◆ **INFORMATION SUPPLIED**
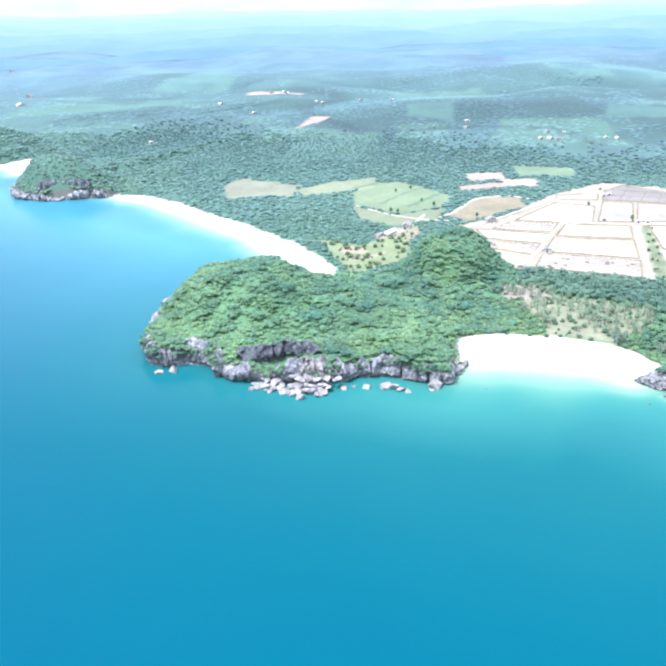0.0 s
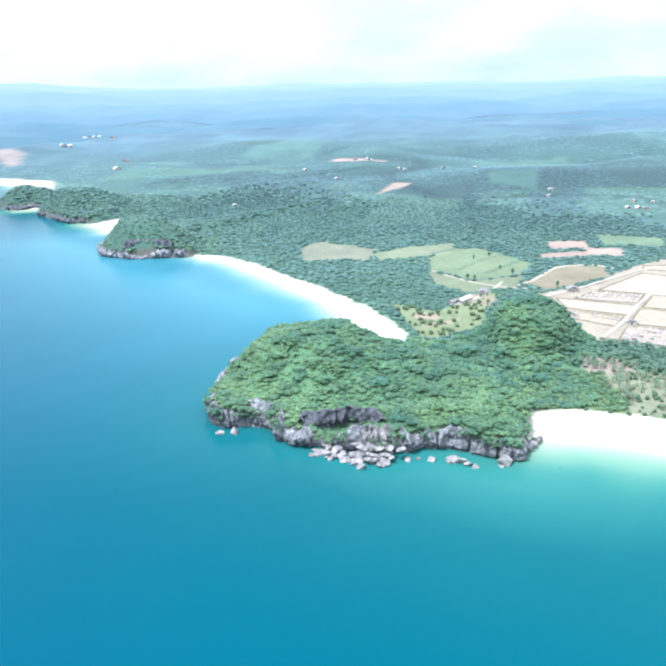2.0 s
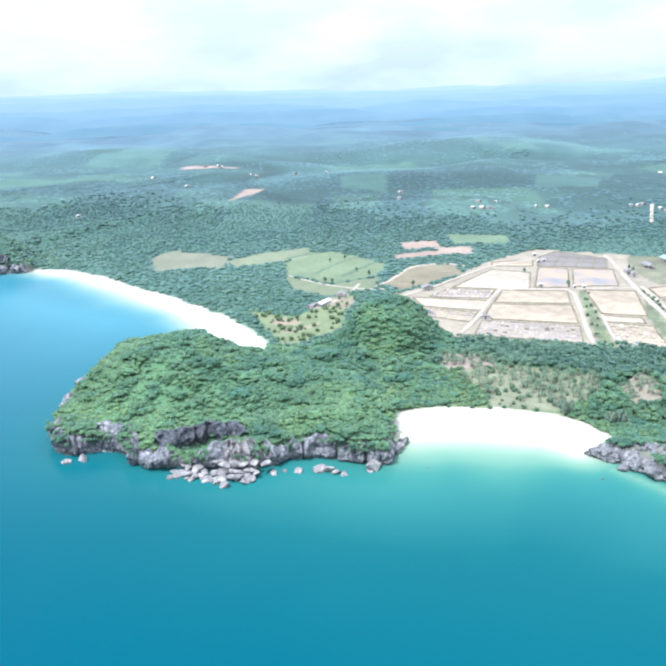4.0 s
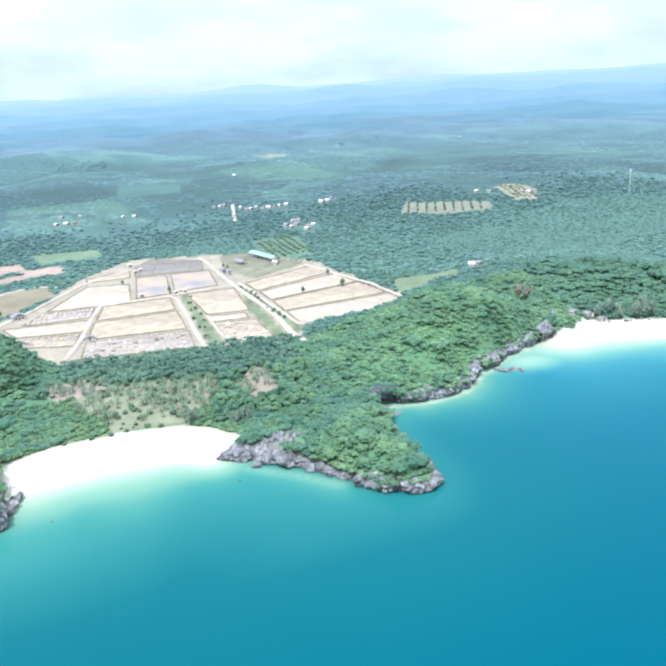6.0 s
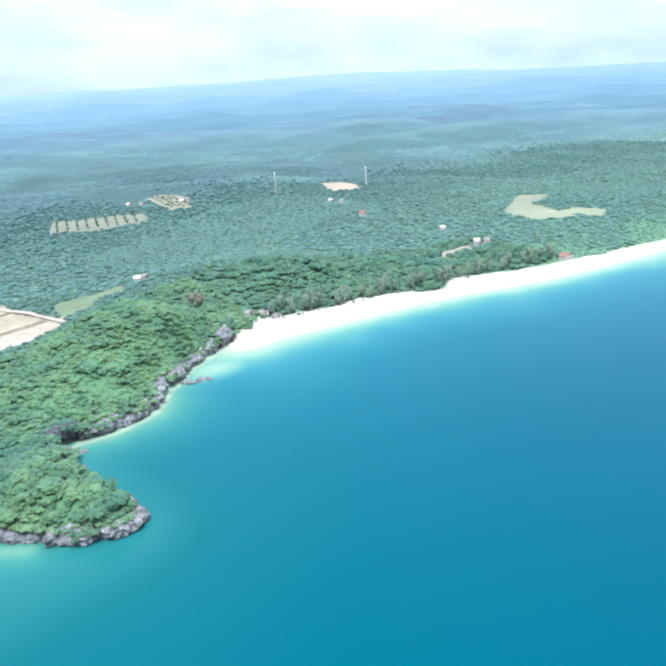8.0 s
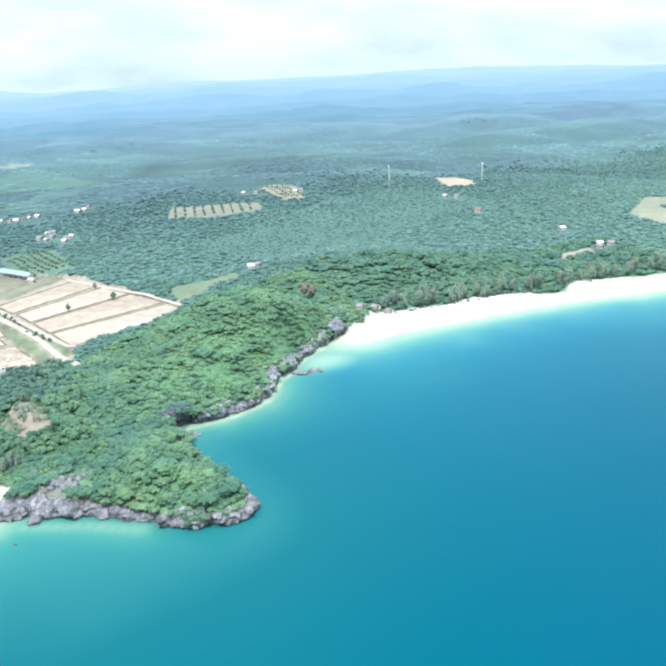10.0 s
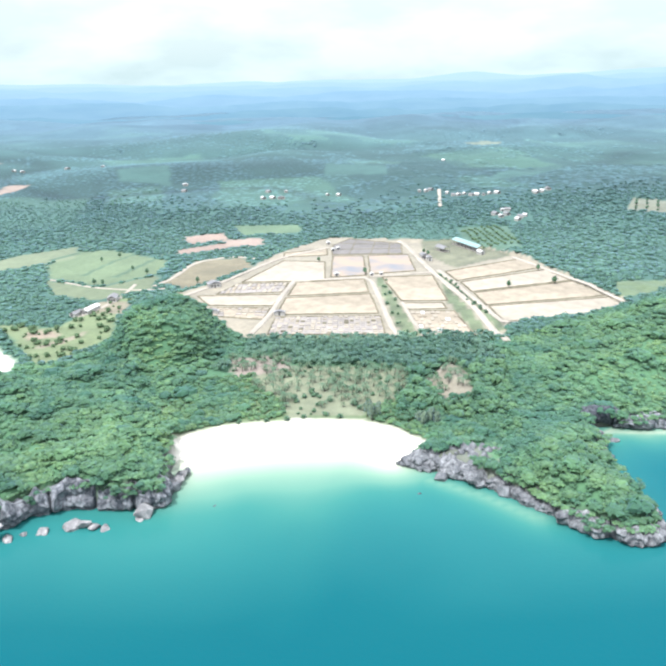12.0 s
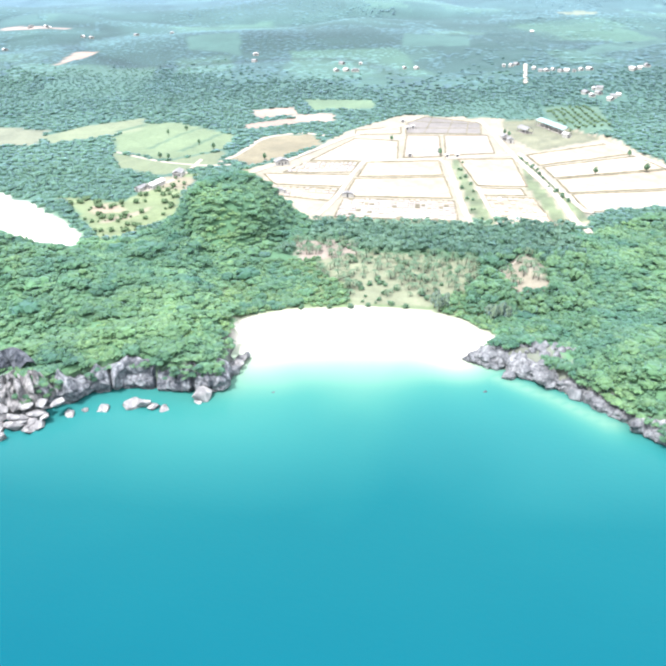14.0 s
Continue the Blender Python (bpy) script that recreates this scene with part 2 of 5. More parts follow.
def boxed(bm, x0, y0, z0, x1, y1, z1, bevel=0.0):
    made = bmesh.ops.create_cube(bm, size=1.0, matrix=Matrix.Translation(((x0 + x1) / 2, (y0 + y1) / 2, (z0 + z1) / 2)) @ Matrix.Diagonal((x1 - x0, y1 - y0, z1 - z0, 1)))
    if bevel:
        edges = list({e for v in made["verts"] for e in v.link_edges})
        bmesh.ops.bevel(bm, geom=edges, offset=bevel, segments=1, affect="EDGES")
    return bm


def fbm(x, y, scale, seed=0, octaves=4):
    """Smooth value noise over arrays, about -1 to 1."""
    out, amp, total = 0.0, 1.0, 0.0
    for o in range(octaves):
        u, v = x / scale * 2**o + 17.3 * seed, y / scale * 2**o - 9.1 * seed
        iu, iv = np.floor(u), np.floor(v)
        fu, fv = u - iu, v - iv
        fu, fv = fu * fu * (3 - 2 * fu), fv * fv * (3 - 2 * fv)

        def h(a, b):
            s = np.sin(a * 127.1 + b * 311.7 + seed * 74.7 + o * 19.19) * 43758.5453
            return 2 * (s - np.floor(s)) - 1

        out = out + amp * ((h(iu, iv) * (1 - fu) + h(iu + 1, iv) * fu) * (1 - fv) + (h(iu, iv + 1) * (1 - fu) + h(iu + 1, iv + 1) * fu) * fv)
        total += amp
        amp *= 0.5
    return out / total


def step01(a, b, x):
    t = np.clip((x - a) / (b - a), 0, 1)
    return t * t * (3 - 2 * t)


def cells(x, y, size, seed=0):
    """A steady random value for each irregular plot of land."""
    u = (x * 0.94 + y * 0.34) / size + 0.35 * fbm(x, y, size * 2, seed, 2)
    v = (y * 0.94 - x * 0.34) / (size * 1.3) + 0.35 * fbm(x, y, size * 2, seed + 1, 2)
    h = np.sin(np.floor(u) * 91.7 + np.floor(v) * 47.3 + seed) * 4375.5453
    return h - np.floor(h)


# ---- the plan: shore lines, from west to east ----
FAR_WEST = [(-4700, 900), (-2400, 1010), (-1500, 960), (-1240, 905), (-1110, 905), (-1075, 800)]
HEAD_D = [(-1040, 720), (-980, 705), (-966, 720), (-970, 741), (-937, 740), (-905, 690), (-872, 683), (-806, 657), (-777, 667)]
COVE = [(-762, 664), (-725, 655), (-696, 634)]      # small beach between the two far headlands
HEAD_C = [(-665, 610), (-640, 570), (-620, 539), (-599, 527), (-561, 527), (-540, 540), (-523, 549), (-507, 560)]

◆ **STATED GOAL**
Copy each line exactly, and leave the pictures out of your copy.

◆ **ANSWER IN FULL**
0.0 s
2.0 s
4.0 s
6.0 s
8.0 s
10.0 s
12.0 s
14.0 s
Continue the Blender Python (bpy) script that recreates this scene with part 2 of 5. More parts follow.
def boxed(bm, x0, y0, z0, x1, y1, z1, bevel=0.0):
    made = bmesh.ops.create_cube(bm, size=1.0, matrix=Matrix.Translation(((x0 + x1) / 2, (y0 + y1) / 2, (z0 + z1) / 2)) @ Matrix.Diagonal((x1 - x0, y1 - y0, z1 - z0, 1)))
    if bevel:
        edges = list({e for v in made["verts"] for e in v.link_edges})
        bmesh.ops.bevel(bm, geom=edges, offset=bevel, segments=1, affect="EDGES")
    return bm


def fbm(x, y, scale, seed=0, octaves=4):
    """Smooth value noise over arrays, about -1 to 1."""
    out, amp, total = 0.0, 1.0, 0.0
    for o in range(octaves):
        u, v = x / scale * 2**o + 17.3 * seed, y / scale * 2**o - 9.1 * seed
        iu, iv = np.floor(u), np.floor(v)
        fu, fv = u - iu, v - iv
        fu, fv = fu * fu * (3 - 2 * fu), fv * fv * (3 - 2 * fv)

        def h(a, b):
            s = np.sin(a * 127.1 + b * 311.7 + seed * 74.7 + o * 19.19) * 43758.5453
            return 2 * (s - np.floor(s)) - 1

        out = out + amp * ((h(iu, iv) * (1 - fu) + h(iu + 1, iv) * fu) * (1 - fv) + (h(iu, iv + 1) * (1 - fu) + h(iu + 1, iv + 1) * fu) * fv)
        total += amp
        amp *= 0.5
    return out / total


def step01(a, b, x):
    t = np.clip((x - a) / (b - a), 0, 1)
    return t * t * (3 - 2 * t)


def cells(x, y, size, seed=0):
    """A steady random value for each irregular plot of land."""
    u = (x * 0.94 + y * 0.34) / size + 0.35 * fbm(x, y, size * 2, seed, 2)
    v = (y * 0.94 - x * 0.34) / (size * 1.3) + 0.35 * fbm(x, y, size * 2, seed + 1, 2)
    h = np.sin(np.floor(u) * 91.7 + np.floor(v) * 47.3 + seed) * 4375.5453
    return h - np.floor(h)


# ---- the plan: shore lines, from west to east ----
FAR_WEST = [(-4700, 900), (-2400, 1010), (-1500, 960), (-1240, 905), (-1110, 905), (-1075, 800)]
HEAD_D = [(-1040, 720), (-980, 705), (-966, 720), (-970, 741), (-937, 740), (-905, 690), (-872, 683), (-806, 657), (-777, 667)]
COVE = [(-762, 664), (-725, 655), (-696, 634)]      # small beach between the two far headlands
HEAD_C = [(-665, 610), (-640, 570), (-620, 539), (-599, 527), (-561, 527), (-540, 540), (-523, 549), (-507, 560)]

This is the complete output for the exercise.